[Provided material]
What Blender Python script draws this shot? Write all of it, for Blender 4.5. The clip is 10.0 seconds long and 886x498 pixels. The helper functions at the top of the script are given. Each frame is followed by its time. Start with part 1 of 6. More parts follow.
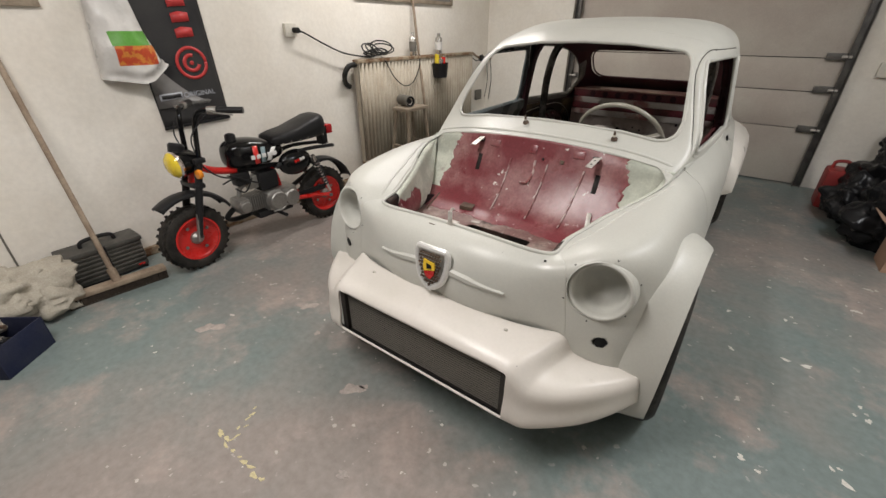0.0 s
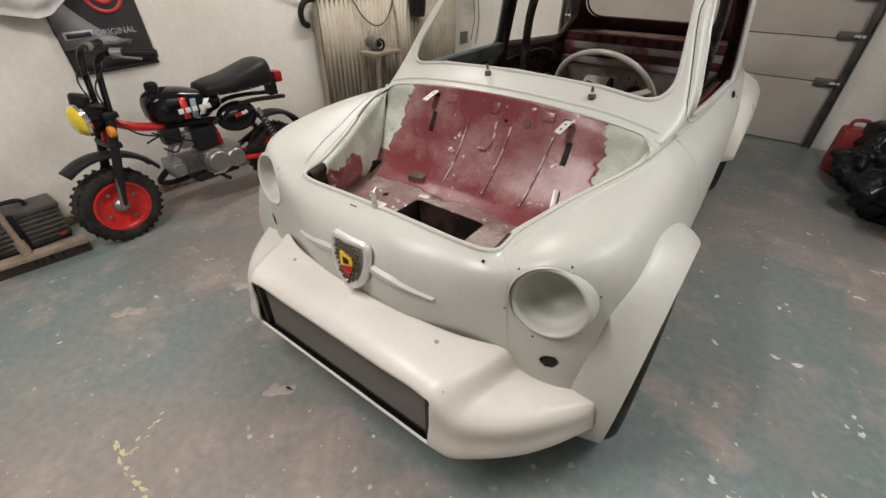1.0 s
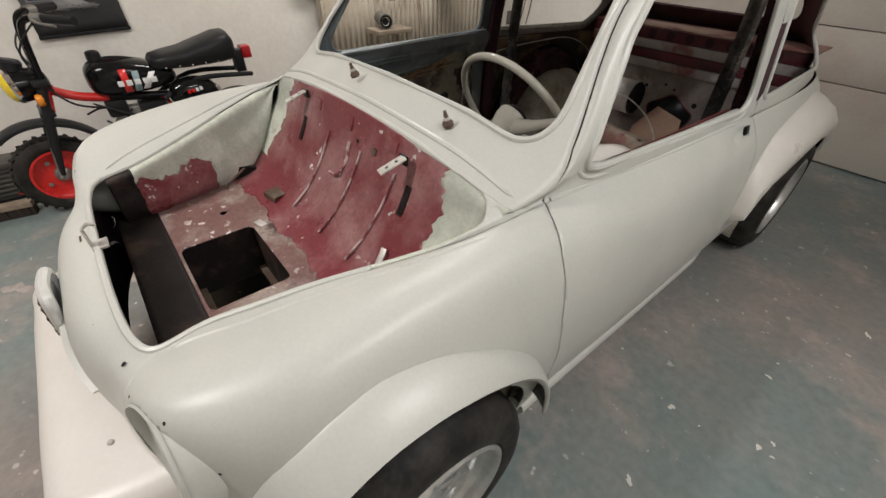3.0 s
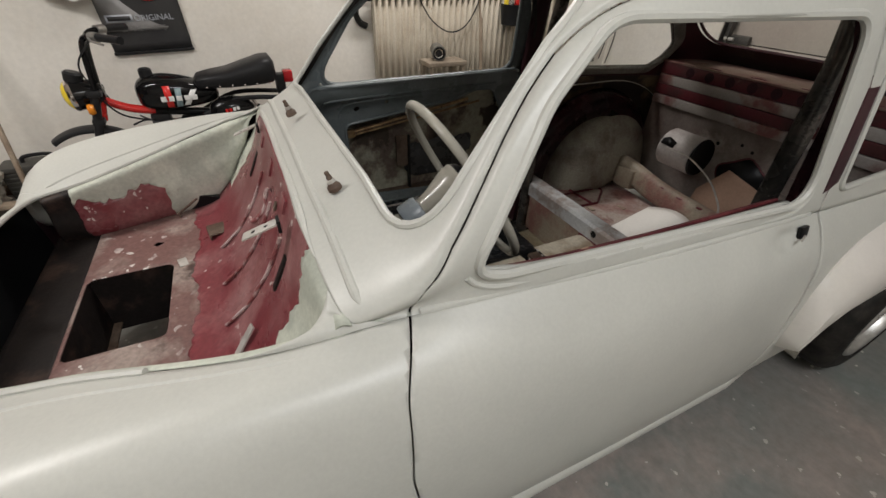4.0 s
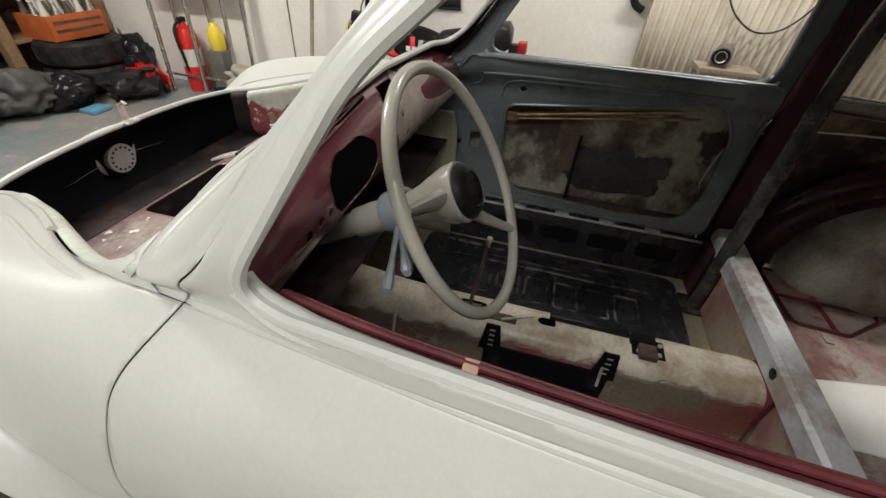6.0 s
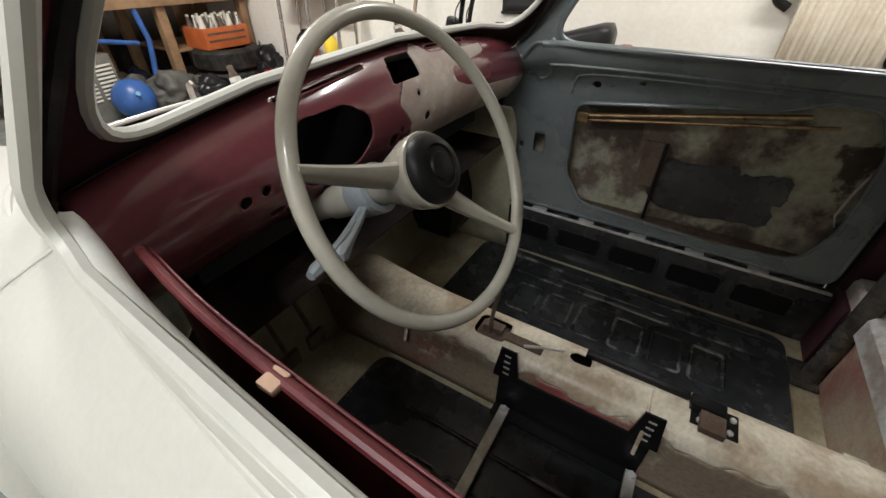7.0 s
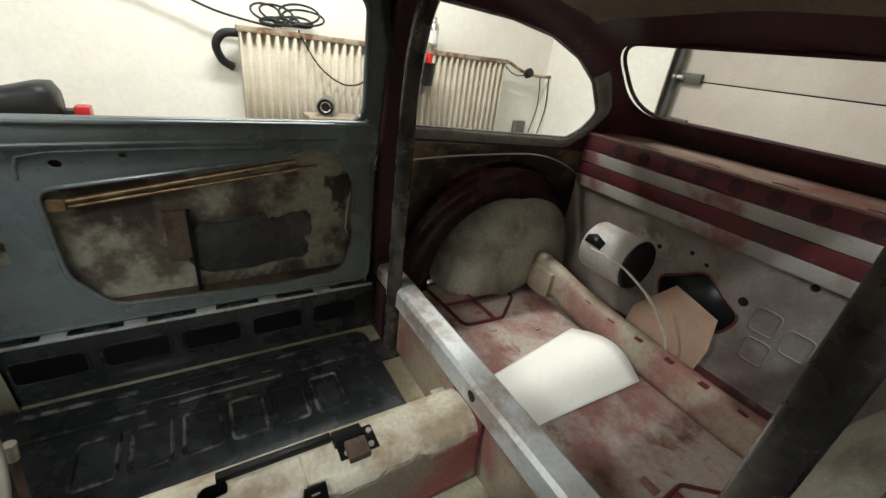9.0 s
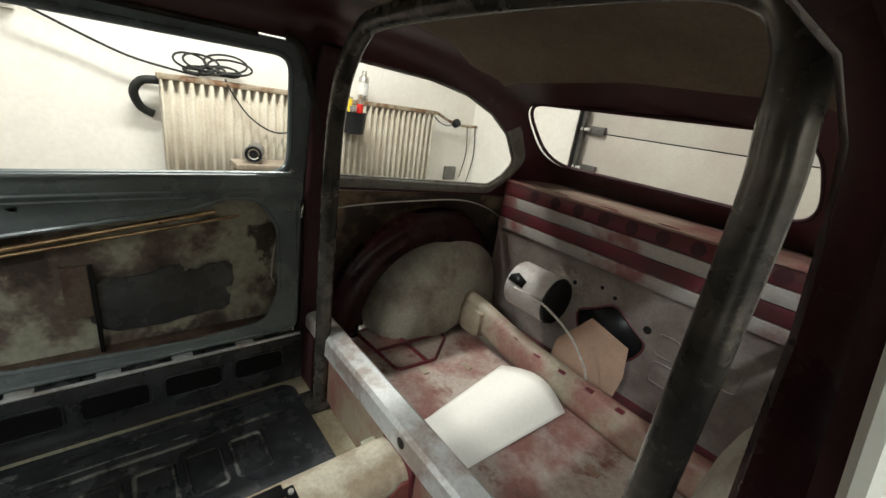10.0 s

[Work to do]
Leave out the pictures and give the listing above again exactly.

[Exercise response]
What Blender Python script draws this shot? Write all of it, for Blender 4.5. The clip is 10.0 seconds long and 886x498 pixels. The helper functions at the top of the script are given. Each frame is followed by its time. Start with part 1 of 6. More parts follow.
0.0 s
1.0 s
3.0 s
4.0 s
6.0 s
7.0 s
9.0 s
10.0 s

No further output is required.